Elon Musk – the South African entrepreneur behind majorly successful companies like electric car firm Tesla and SpaceX – is back in the news promoting his favorite cryptocurrency Dogecoin. While the man has consistently made a name for himself in the world of bitcoin and went as far as to purchase $1.5 billion worth of the world’s number one digital asset by market cap in recent months, Musk is again reverting his attention back to the joke cryptocurrency with a cute little Shiba Inu dog as its mascot.
Elon Musk and His Constant Push for Doge
In a recent tweet, Musk commented that he was going to send a Dogecoin to the “literal moon,” meaning he was going to take one of his SpaceX rockets and fly a literal Doge to the heavenly body and leave it there. Naturally, everyone felt it may have been an April Fool’s joke considering the day the tweet emerged on the internet, but for those of us who know Musk and his crypto antics on a stronger level, we can’t help but feel like this is something he really wants to do.
Of course, accomplishing such a feat would be a rather difficult thing to achieve.

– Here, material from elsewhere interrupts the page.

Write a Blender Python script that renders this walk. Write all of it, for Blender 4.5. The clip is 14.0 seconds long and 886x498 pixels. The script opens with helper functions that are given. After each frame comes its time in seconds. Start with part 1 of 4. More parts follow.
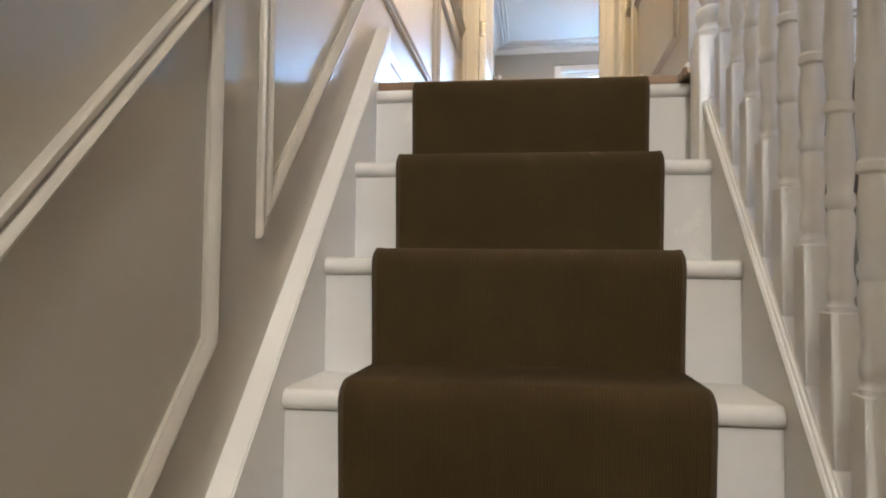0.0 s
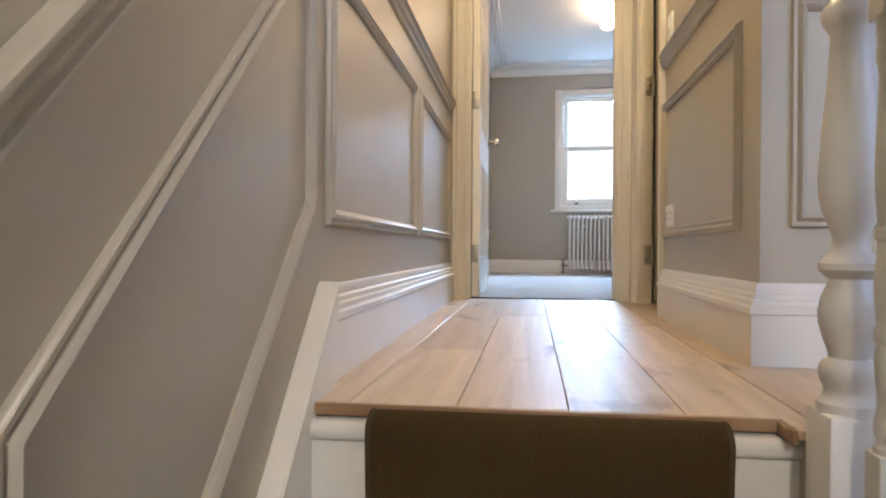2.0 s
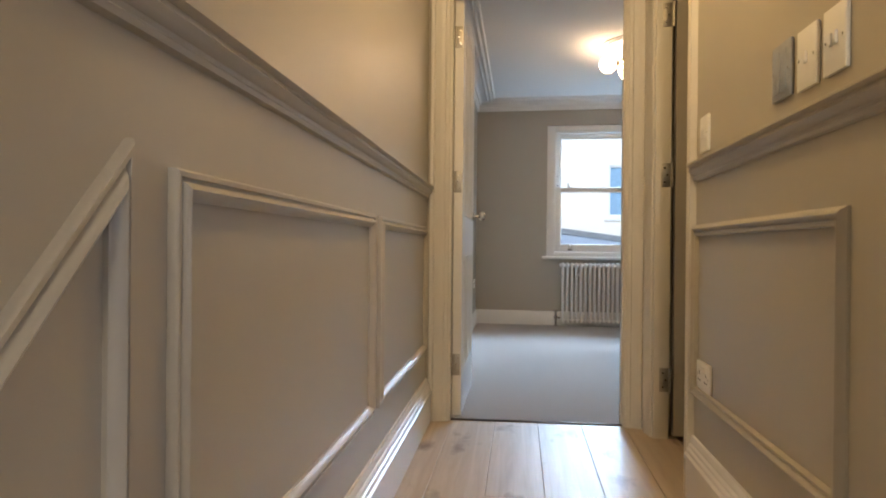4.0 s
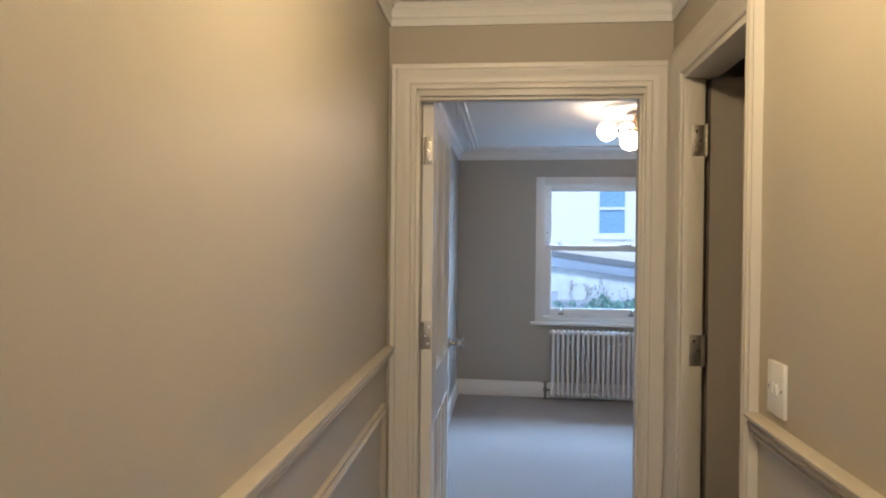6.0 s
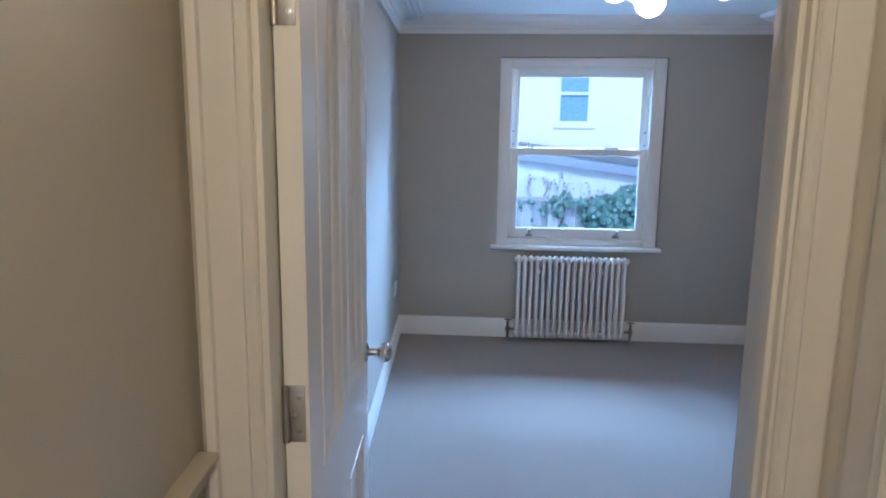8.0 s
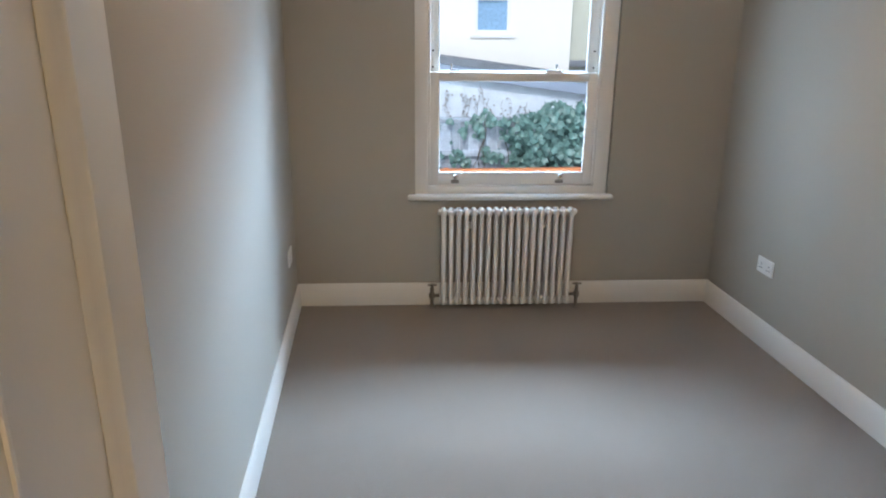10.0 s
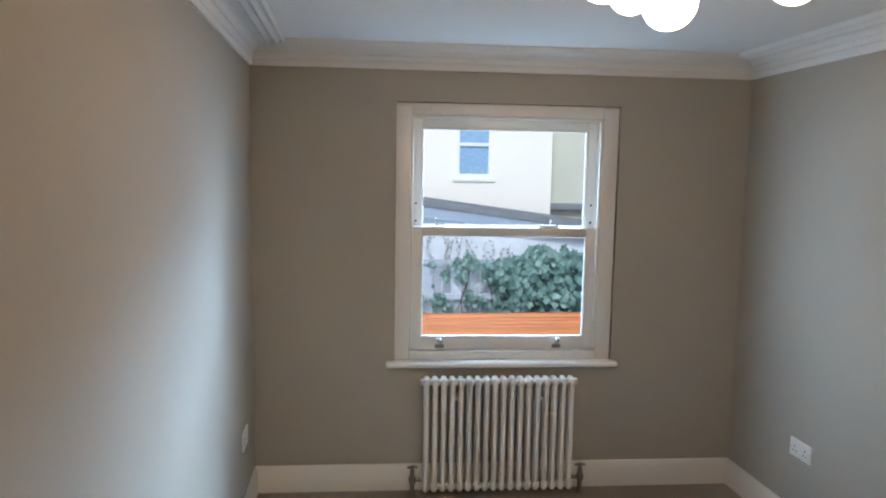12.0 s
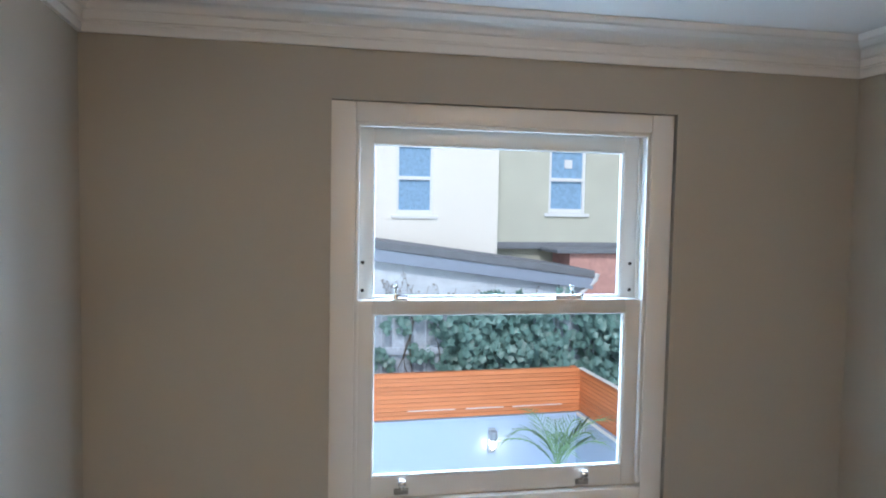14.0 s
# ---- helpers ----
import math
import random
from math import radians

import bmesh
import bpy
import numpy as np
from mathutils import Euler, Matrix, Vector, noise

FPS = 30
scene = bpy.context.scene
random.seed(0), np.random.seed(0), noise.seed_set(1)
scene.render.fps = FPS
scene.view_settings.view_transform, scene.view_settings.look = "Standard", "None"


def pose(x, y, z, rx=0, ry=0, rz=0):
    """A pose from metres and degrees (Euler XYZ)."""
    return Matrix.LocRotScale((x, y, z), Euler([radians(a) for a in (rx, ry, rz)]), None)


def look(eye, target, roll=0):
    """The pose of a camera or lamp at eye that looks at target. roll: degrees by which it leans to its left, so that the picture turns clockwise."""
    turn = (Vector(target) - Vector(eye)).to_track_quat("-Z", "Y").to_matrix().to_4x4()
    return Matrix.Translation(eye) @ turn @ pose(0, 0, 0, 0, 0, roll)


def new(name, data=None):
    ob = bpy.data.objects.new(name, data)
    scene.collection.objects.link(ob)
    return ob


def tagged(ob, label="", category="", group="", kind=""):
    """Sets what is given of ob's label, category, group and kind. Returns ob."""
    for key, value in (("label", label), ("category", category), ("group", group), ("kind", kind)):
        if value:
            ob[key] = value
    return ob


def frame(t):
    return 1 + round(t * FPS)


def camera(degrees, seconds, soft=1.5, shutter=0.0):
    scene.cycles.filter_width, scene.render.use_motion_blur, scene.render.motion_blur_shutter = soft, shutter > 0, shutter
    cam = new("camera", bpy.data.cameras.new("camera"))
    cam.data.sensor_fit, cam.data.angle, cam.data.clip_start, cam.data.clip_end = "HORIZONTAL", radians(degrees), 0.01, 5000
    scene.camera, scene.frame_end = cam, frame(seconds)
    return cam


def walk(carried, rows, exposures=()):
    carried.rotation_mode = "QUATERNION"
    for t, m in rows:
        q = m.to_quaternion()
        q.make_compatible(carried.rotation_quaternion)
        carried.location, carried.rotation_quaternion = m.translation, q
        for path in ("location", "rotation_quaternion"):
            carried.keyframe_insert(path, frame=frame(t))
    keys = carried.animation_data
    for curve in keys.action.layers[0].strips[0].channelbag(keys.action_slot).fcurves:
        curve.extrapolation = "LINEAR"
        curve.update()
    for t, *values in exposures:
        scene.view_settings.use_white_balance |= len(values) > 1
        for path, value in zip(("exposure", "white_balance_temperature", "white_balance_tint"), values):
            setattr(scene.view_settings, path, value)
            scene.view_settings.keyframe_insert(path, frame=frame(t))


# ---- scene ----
cam = camera(66.0, 14.0, soft=2.0)
PATH = [
    (0, (1.04, 0.676, -0.52), (0.77, 2.656, -0.442), 0.7),
    (0.7, (1.033, 0.935, -0.245), (0.781, 2.919, -0.2), 0.6),
    (1.2, (1.056, 1.079, -0.037), (0.781, 3.06, -0.02), 0.3),
    (1.5, (1.051, 1.171, 0.088), (0.778, 3.152, 0.087), 0.2),
    (2, (0.996, 1.287, 0.276), (0.738, 3.271, 0.274), 0.4),
    (2.5, (0.99, 1.41, 0.353), (0.738, 3.394, 0.35), 0.3),
    (3, (0.97, 1.595, 0.486), (0.726, 3.58, 0.48), 0.3),
    (3.6, (0.95, 1.781, 0.671), (0.717, 3.767, 0.668), 0.6),
    (4.1, (0.976, 1.944, 0.833), (0.755, 3.931, 0.827), 0.5),
    (6.3, (0.97, 2.777, 1.479), (0.802, 4.77, 1.447), 0.7),
    (6.5, (0.957, 2.904, 1.484), (0.803, 4.897, 1.432), 0.8),
    (7, (0.979, 3.262, 1.607), (0.851, 5.255, 1.491), 0.7),
    (7.5, (0.972, 3.644, 1.615), (0.882, 5.629, 1.392), 0.6),
    (8, (0.947, 4.024, 1.589), (0.91, 5.991, 1.229), 0.7),
    (8.2, (0.945, 4.2, 1.53), (0.935, 6.157, 1.119), 0.4),
    (10.3, (0.995, 5.176, 1.658), (1.222, 7.068, 1.049), 0.8),
    (10.5, (1.0, 5.295, 1.66), (1.239, 7.196, 1.089), 0.9),
    (11, (1.023, 5.482, 1.679), (1.277, 7.414, 1.23), 0.9),
    (11.5, (1.025, 5.501, 1.705), (1.288, 7.457, 1.382), 1.0),
    (12, (1.026, 5.51, 1.708), (1.29, 7.48, 1.485), 1.0),
    (12.5, (1.019, 5.588, 1.714), (1.283, 7.563, 1.549), 1.2),
    (13, (1.082, 5.91, 1.692), (1.355, 7.886, 1.553), 1.1),
    (13.5, (1.123, 6.365, 1.704), (1.452, 8.334, 1.577), 1.2),
    (14, (1.101, 6.857, 1.727), (1.559, 8.8, 1.609), 1.1),
]
walk(cam, [(t, look(eye, target, roll)) for t, eye, target, roll in PATH],
     [(0.0, 1.02, 5200, 10), (1.5, 0.80, 5350, 10), (2.5, 0.48, 5450, 10), (3.2, 0.24, 5600, 10), (4.2, 0.05, 5950, 10), (6.5, -0.1, 4750, 10), (7.0, -0.04, 4600, 10), (7.5, -0.06, 4400, 10), (8.0, 0.0, 4500, 10), (10.3, 0.02, 6000, 10), (12.5, -0.14, 6000, 10), (14.0, -0.14, 5850, 10)])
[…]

The first major problem with this scenario is that Dogecoin is a digital currency, hence it does not exist in physical form – only in binary numbers and code. Unless Musk means he’s planning to buy Doge and print it out on a paper wallet, then fly the paper wallet to the moon and leave it there, it’s unlikely he’ll ever be able to leave a Dogecoin on the lunar surface of Earth’s closest neighbor.
Then again, who knows what could happen in a couple of years? As cryptocurrencies become more mainstream and legitimate, maybe someone somewhere will find a way of duplicating all these currencies and creating physical forms for all of them – bitcoin, Ethereum, etc. From there, we can trade these assets and use them the way we would paper money.
The Twitter message read:
SpaceX is going to put a literal dogecoin on the literal moon.
CNBC reporter Michael Sheetz was quick to respond to the tweet and was one of the few that isn’t doubting Musk’s words. He commented:
I know it’s April Fool’s, but I don’t for a second question that he means this. After all, SpaceX’s first payload to orbit and back was a wheel of cheese.
Could This Be Done?
Still, though, the cheese existed in physical form, so again this could be an issue Musk wasn’t considering at the time of his latest tweet. In the long run, Musk has acknowledged in the past that he makes jokes about Doge and other forms of crypto, and that people shouldn’t take him too seriously. He has stated:
I make jokes about Dogecoin, but they are really meant to be jokes.